=== What you have to do ===
Repeat the material below exactly, with no pictures.
>> BEGIN Data lines
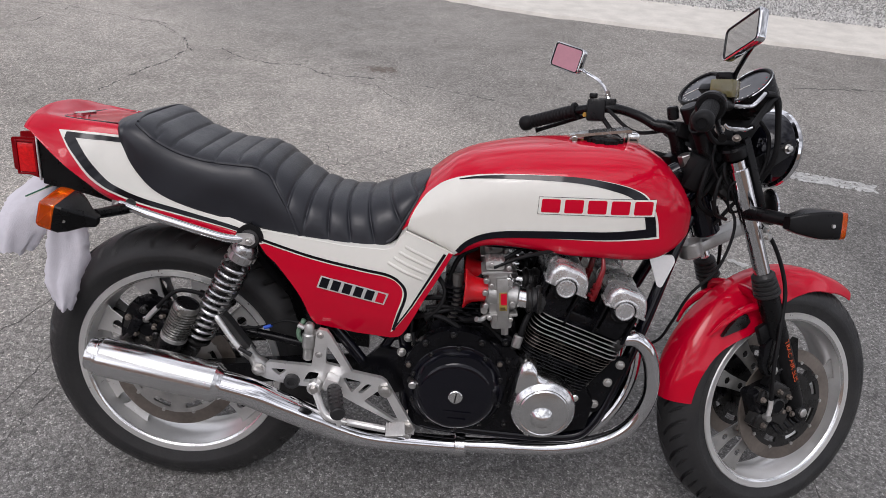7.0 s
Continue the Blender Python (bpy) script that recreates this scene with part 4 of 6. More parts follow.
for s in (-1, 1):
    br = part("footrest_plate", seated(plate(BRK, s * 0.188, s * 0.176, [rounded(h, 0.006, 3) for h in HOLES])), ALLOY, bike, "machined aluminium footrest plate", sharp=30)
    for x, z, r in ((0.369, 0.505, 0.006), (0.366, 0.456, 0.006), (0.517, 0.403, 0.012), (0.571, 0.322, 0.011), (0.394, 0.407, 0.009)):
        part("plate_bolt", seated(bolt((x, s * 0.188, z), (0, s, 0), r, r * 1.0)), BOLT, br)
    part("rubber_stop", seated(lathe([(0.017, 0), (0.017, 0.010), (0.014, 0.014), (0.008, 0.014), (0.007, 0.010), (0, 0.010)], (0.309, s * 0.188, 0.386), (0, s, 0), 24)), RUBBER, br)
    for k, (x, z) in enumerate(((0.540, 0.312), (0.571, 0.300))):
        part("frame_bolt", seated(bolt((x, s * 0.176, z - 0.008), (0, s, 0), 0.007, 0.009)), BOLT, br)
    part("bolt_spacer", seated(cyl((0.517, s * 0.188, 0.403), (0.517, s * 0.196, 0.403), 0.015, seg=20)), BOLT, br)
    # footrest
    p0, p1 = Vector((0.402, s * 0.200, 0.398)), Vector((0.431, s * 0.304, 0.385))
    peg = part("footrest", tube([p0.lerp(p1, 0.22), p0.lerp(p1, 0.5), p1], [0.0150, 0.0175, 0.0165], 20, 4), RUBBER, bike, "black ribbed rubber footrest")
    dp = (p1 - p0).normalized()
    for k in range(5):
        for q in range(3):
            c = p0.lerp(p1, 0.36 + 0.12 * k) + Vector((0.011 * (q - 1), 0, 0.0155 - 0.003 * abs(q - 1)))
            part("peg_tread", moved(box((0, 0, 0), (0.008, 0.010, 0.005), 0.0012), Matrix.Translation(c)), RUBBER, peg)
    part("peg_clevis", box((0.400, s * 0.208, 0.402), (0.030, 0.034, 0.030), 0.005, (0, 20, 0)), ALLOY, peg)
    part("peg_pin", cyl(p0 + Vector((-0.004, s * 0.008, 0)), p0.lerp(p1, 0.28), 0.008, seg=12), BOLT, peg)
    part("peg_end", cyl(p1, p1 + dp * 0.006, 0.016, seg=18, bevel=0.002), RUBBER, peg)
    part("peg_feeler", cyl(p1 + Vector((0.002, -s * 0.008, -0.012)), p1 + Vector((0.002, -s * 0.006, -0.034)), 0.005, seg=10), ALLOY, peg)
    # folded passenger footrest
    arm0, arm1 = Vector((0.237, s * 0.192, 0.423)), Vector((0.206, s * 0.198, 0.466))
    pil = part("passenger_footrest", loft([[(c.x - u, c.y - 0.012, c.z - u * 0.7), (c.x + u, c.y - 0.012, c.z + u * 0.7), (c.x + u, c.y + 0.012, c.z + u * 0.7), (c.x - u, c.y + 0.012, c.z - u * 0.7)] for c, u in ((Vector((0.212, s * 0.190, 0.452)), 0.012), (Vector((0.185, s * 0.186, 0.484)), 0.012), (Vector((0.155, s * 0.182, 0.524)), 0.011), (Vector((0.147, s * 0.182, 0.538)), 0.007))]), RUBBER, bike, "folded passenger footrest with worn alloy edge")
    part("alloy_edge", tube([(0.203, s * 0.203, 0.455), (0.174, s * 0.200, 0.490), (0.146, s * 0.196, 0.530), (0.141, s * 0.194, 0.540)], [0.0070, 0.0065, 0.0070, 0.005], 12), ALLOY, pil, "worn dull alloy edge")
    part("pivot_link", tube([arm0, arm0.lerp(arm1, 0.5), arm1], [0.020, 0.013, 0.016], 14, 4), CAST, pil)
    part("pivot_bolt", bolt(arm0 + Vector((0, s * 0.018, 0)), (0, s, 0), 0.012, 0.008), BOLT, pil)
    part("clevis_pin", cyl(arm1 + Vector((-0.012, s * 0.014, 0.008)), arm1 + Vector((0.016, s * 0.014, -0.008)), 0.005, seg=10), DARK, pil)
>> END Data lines
=== Completed exercise ===
7.0 s
Continue the Blender Python (bpy) script that recreates this scene with part 4 of 6. More parts follow.
for s in (-1, 1):
    br = part("footrest_plate", seated(plate(BRK, s * 0.188, s * 0.176, [rounded(h, 0.006, 3) for h in HOLES])), ALLOY, bike, "machined aluminium footrest plate", sharp=30)
    for x, z, r in ((0.369, 0.505, 0.006), (0.366, 0.456, 0.006), (0.517, 0.403, 0.012), (0.571, 0.322, 0.011), (0.394, 0.407, 0.009)):
        part("plate_bolt", seated(bolt((x, s * 0.188, z), (0, s, 0), r, r * 1.0)), BOLT, br)
    part("rubber_stop", seated(lathe([(0.017, 0), (0.017, 0.010), (0.014, 0.014), (0.008, 0.014), (0.007, 0.010), (0, 0.010)], (0.309, s * 0.188, 0.386), (0, s, 0), 24)), RUBBER, br)
    for k, (x, z) in enumerate(((0.540, 0.312), (0.571, 0.300))):
        part("frame_bolt", seated(bolt((x, s * 0.176, z - 0.008), (0, s, 0), 0.007, 0.009)), BOLT, br)
    part("bolt_spacer", seated(cyl((0.517, s * 0.188, 0.403), (0.517, s * 0.196, 0.403), 0.015, seg=20)), BOLT, br)
    # footrest
    p0, p1 = Vector((0.402, s * 0.200, 0.398)), Vector((0.431, s * 0.304, 0.385))
    peg = part("footrest", tube([p0.lerp(p1, 0.22), p0.lerp(p1, 0.5), p1], [0.0150, 0.0175, 0.0165], 20, 4), RUBBER, bike, "black ribbed rubber footrest")
    dp = (p1 - p0).normalized()
    for k in range(5):
        for q in range(3):
            c = p0.lerp(p1, 0.36 + 0.12 * k) + Vector((0.011 * (q - 1), 0, 0.0155 - 0.003 * abs(q - 1)))
            part("peg_tread", moved(box((0, 0, 0), (0.008, 0.010, 0.005), 0.0012), Matrix.Translation(c)), RUBBER, peg)
    part("peg_clevis", box((0.400, s * 0.208, 0.402), (0.030, 0.034, 0.030), 0.005, (0, 20, 0)), ALLOY, peg)
    part("peg_pin", cyl(p0 + Vector((-0.004, s * 0.008, 0)), p0.lerp(p1, 0.28), 0.008, seg=12), BOLT, peg)
    part("peg_end", cyl(p1, p1 + dp * 0.006, 0.016, seg=18, bevel=0.002), RUBBER, peg)
    part("peg_feeler", cyl(p1 + Vector((0.002, -s * 0.008, -0.012)), p1 + Vector((0.002, -s * 0.006, -0.034)), 0.005, seg=10), ALLOY, peg)
    # folded passenger footrest
    arm0, arm1 = Vector((0.237, s * 0.192, 0.423)), Vector((0.206, s * 0.198, 0.466))
    pil = part("passenger_footrest", loft([[(c.x - u, c.y - 0.012, c.z - u * 0.7), (c.x + u, c.y - 0.012, c.z + u * 0.7), (c.x + u, c.y + 0.012, c.z + u * 0.7), (c.x - u, c.y + 0.012, c.z - u * 0.7)] for c, u in ((Vector((0.212, s * 0.190, 0.452)), 0.012), (Vector((0.185, s * 0.186, 0.484)), 0.012), (Vector((0.155, s * 0.182, 0.524)), 0.011), (Vector((0.147, s * 0.182, 0.538)), 0.007))]), RUBBER, bike, "folded passenger footrest with worn alloy edge")
    part("alloy_edge", tube([(0.203, s * 0.203, 0.455), (0.174, s * 0.200, 0.490), (0.146, s * 0.196, 0.530), (0.141, s * 0.194, 0.540)], [0.0070, 0.0065, 0.0070, 0.005], 12), ALLOY, pil, "worn dull alloy edge")
    part("pivot_link", tube([arm0, arm0.lerp(arm1, 0.5), arm1], [0.020, 0.013, 0.016], 14, 4), CAST, pil)
    part("pivot_bolt", bolt(arm0 + Vector((0, s * 0.018, 0)), (0, s, 0), 0.012, 0.008), BOLT, pil)
    part("clevis_pin", cyl(arm1 + Vector((-0.012, s * 0.014, 0.008)), arm1 + Vector((0.016, s * 0.014, -0.008)), 0.005, seg=10), DARK, pil)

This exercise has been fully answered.